I replied, “I’m not sure about it being the ‘greatest’, but I would say immigration.” He nodded his head as if in agreement, so I drove the real point home: “By immigration, I’m not referring to the concept you have in mind. I’m not talking about those hard borders and Trump’s wall. I’m talking about something more nuanced. I’m talking about the lingering consequences of Empire and the accreting costs of exclusivity. I’m saying that America is largely subsidized by hidden realities, which its citizens are conditioned to lose sight of. I’m talking about the ordinary ways citizens in this country are kept busy going through the motions, completely oblivious to the ways their taken for granted luxuries are actually paid for by the broken worlds, torn backs, and eroded landscapes of the supposedly distant.”
“This country feels like a feverish attempt to erect newer and newer things, to make them shinier, to raise the volume up so loud that the moaning of ghosts is drowned out. It is this structure, this architecture, not just at the borders, but here in the middle, that constitutes a pressing immigration crisis: the ghosts that need to stake their claims to realness are scratching at all the glittery furniture, but America’s hard but muted stance on spectral immigration means it is going to be difficult for the invisible to be noticed.”

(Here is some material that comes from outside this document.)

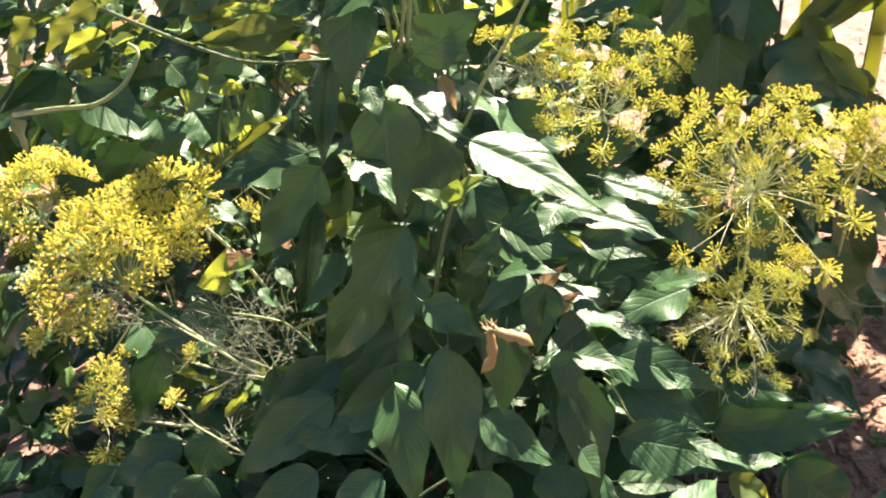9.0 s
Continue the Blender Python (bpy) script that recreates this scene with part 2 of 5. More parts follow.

He understood. I added: “When you kill things, you proliferate ghosts. These present absences are going to keep moving furniture around until their names are called out.”
Perhaps this failure to notice ghosts and work with the invisible is why the Democratic Party in its declared war with Trump is beginning to become Trump’s spitting image as the primaries draw near. Without dismissing the very real and often incalculable troubles such a president poses to this country, it is often the case that our response to trauma and pain is where the lasting hurt lies and festers. The instigations making it possible for many to declare that everyone ought to “Vote Blue No Matter Who” are the ripe conditions that make fascism possible. If in trying to get rid of Trump, you downplay context, measured disagreements, real objections to someone’s candidacy or the myriad other issues that go into voters’ ‘choices’, then you are creating an uncritical standard and a totalitarian measure of acceptability that pays more attention to party priorities and sees victory through the skewed prisms of tribal preferences.
How we respond to our problems is very often part of the problem. And we will often become that which we strenuously resist. Hopefully the ghosts America has kept at bay speak louder than the provincial concerns about victory, and open up other paths and modes of thinking about contemporary challenges.